In Romans 4, Paul retells Abraham’s story, writing, “Hoping against hope, he believed that he would become ‘the father of many nations’… He did not weaken in faith when he considered his own body, which was already as good as dead (for he was about a hundred years old), or when he considered the barrenness of Sarah’s womb. No distrust made him waver concerning the promise of God, but he grew strong in his faith as he gave glory to God, being fully convinced that God was able to do what God had promised.” (v18-21)

Hoping against hope is one of those oblique phrases Paul likes to use when he wants us to figure something out on our own. God’s covenant with Abraham is a hopeless proposition. He and Sarah have tried for decades to get pregnant with no luck. To appease Abraham’s desire for a child, Sarah permitted him to sleep with her maid and suffered the humiliation of watching her husband rear an out-of-wedlock son. Of all the promises God could have made, God bases the covenant with Abraham on the most hopeless, emotionally charged aspect of his and Sarah’s union. Unanswerable questions had to perplex them. (When Abraham tells Sarah about God’s promise, she laughs, too.) Yet Abraham hopes against hope. He sets arguments aside. “No distrust made him waver,” Paul says.

Unsettling

All of my life I’ve heard people say, “God said it, I believe it, and that settles it.” If only that were so. More often than not, believing what God says can be very unsettling. At some point, we have to turn from hopelessness and cling to hope that makes no earthly sense. At some point, we have to understand we may never understand. Like Moses, we answer God’s call on the strength of Who God is. Like Mary, we trust the Holy Spirit is working in us to give birth to something miraculous. Like Paul, we rely on God’s grace. And, alas, sometimes like Jesus, we hang in torment and cry, “Why have You forsaken me?” And yet, like Abraham, we also recognize trying to figure God out is our surest way to get in God’s way. “He grew strong in his faith,” Paul says, “as he gave glory to God, being fully convinced God was able to do what God promised.” That’s how we quit the debate team—realizing our inability to understand has no bearing on God’s ability to do what God promises.
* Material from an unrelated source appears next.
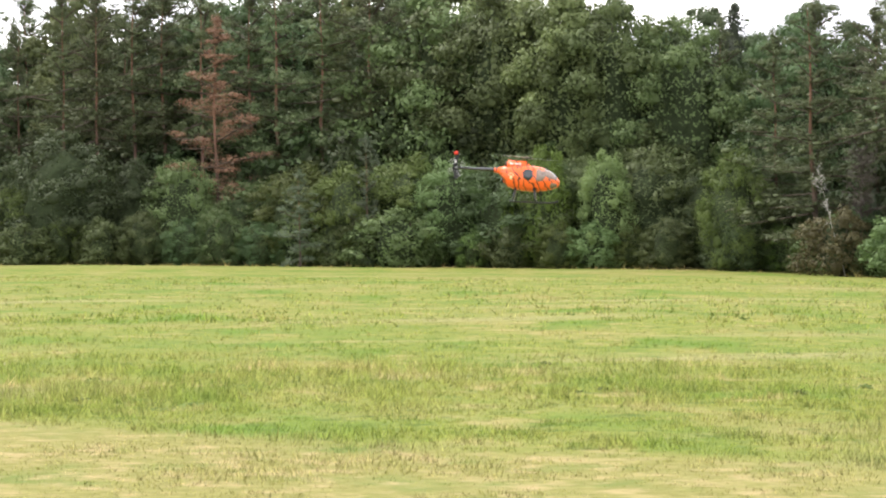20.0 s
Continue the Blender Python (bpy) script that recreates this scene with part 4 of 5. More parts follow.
# ---------------------------------------------------------------- the model helicopter (nose along +x, metres)
def tiger_paint():
    m, n, l, b = material("tiger_paint", 0.28, 0, 0.5)
    co = n.new("ShaderNodeTexCoord")
    mp = n.new("ShaderNodeMapping")
    mp.inputs["Rotation"].default_value = (0, radians(18), 0)
    mp.inputs["Scale"].default_value = (1, 0.35, 1)
    wave = n.new("ShaderNodeTexWave")
    wave.inputs["Scale"].default_value = 4.6
    wave.inputs["Distortion"].default_value, wave.inputs["Detail"].default_value = 10.0, 2.0
    wave.inputs["Detail Scale"].default_value = 1.7
    l.new(co.outputs["Object"], mp.inputs["Vector"])
    l.new(mp.outputs[0], wave.inputs["Vector"])
    gate = n.new("ShaderNodeTexNoise")
    gate.inputs["Scale"].default_value = 9.0
    l.new(co.outputs["Object"], gate.inputs["Vector"])
    sub = n.new("ShaderNodeMath")
    sub.operation = "MULTIPLY_ADD"
    sub.inputs[1].default_value = 0.55
    l.new(gate.outputs["Fac"], sub.inputs[0])
    l.new(wave.outputs["Fac"], sub.inputs[2])
    cut = n.new("ShaderNodeMapRange")
    cut.inputs["From Min"].default_value, cut.inputs["From Max"].default_value = 0.33, 0.40
    l.new(sub.outputs[0], cut.inputs["Value"])
    tone = n.new("ShaderNodeTexNoise")
    tone.inputs["Scale"].default_value = 4.0
    l.new(co.outputs["Object"], tone.inputs["Vector"])
    orange = n.new("ShaderNodeMixRGB")
    orange.inputs["Color1"].default_value, orange.inputs["Color2"].default_value = (0.84, 0.10, 0.016, 1), (0.93, 0.175, 0.035, 1)
    l.new(tone.outputs["Fac"], orange.inputs["Fac"])
    mix = n.new("ShaderNodeMixRGB")
    mix.inputs["Color1"].default_value = (0.03, 0.018, 0.012, 1)
    l.new(cut.outputs[0], mix.inputs["Fac"])
    l.new(orange.outputs[0], mix.inputs["Color2"])
    l.new(mix.outputs[0], b.inputs["Base Color"])
    return m


TIGER = tiger_paint()
BOOM = plain("glossy_black_boom", (0.022, 0.022, 0.025), 0.16, 0, 0.15, 60, 0.9)
BLACK = plain("black_carbon", (0.018, 0.018, 0.02), 0.35, 0, 0.2, 60)
GREY = plain("grey_alloy", (0.30, 0.30, 0.31), 0.4, 0.3, 0.15, 60)
SMOKED = plain("smoked_glass", (0.02, 0.025, 0.03), 0.08, 0, 0.1, 20, 0.8)
CANOPY = plain("tinted_canopy", (0.17, 0.115, 0.085), 0.06, 0, 0.7, 22, 0.95)
RED = plain("signal_red", (0.75, 0.06, 0.035), 0.4, 0, 0.1, 40)
CREAM = plain("cream_decal", (0.75, 0.62, 0.30), 0.4, 0, 0.35, 30)
WHITE = plain("white_decal", (0.8, 0.8, 0.8), 0.5, 0, 0.08, 40)
BLADE = plain("grey_blade", (0.48, 0.48, 0.49), 0.4, 0, 0.1, 40)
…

Promises! Promises! The Bible overflows with them, and with them come, Questions! Questions! that rarely provide Answers! Answers! We have to learn to live with that, to accept that just because God says it and we believe it doesn’t always settle it. My friend shared another statement from one of his groups that helps greatly, I think, with how we can learn to live with God’s promises, our questions, and the absence of answers. One of the participants said, “Let God be with you now. Don’t drag God back into yesterday or push God into tomorrow. God with you now is enough.” God promises to hold our questions and stand with us in the gray. That’s a promise too wonderful to debate.

More often than not, God’s promises raise questions we can’t answer, leaving us little choice but to trust God to hold our questions and stand with us in the gray.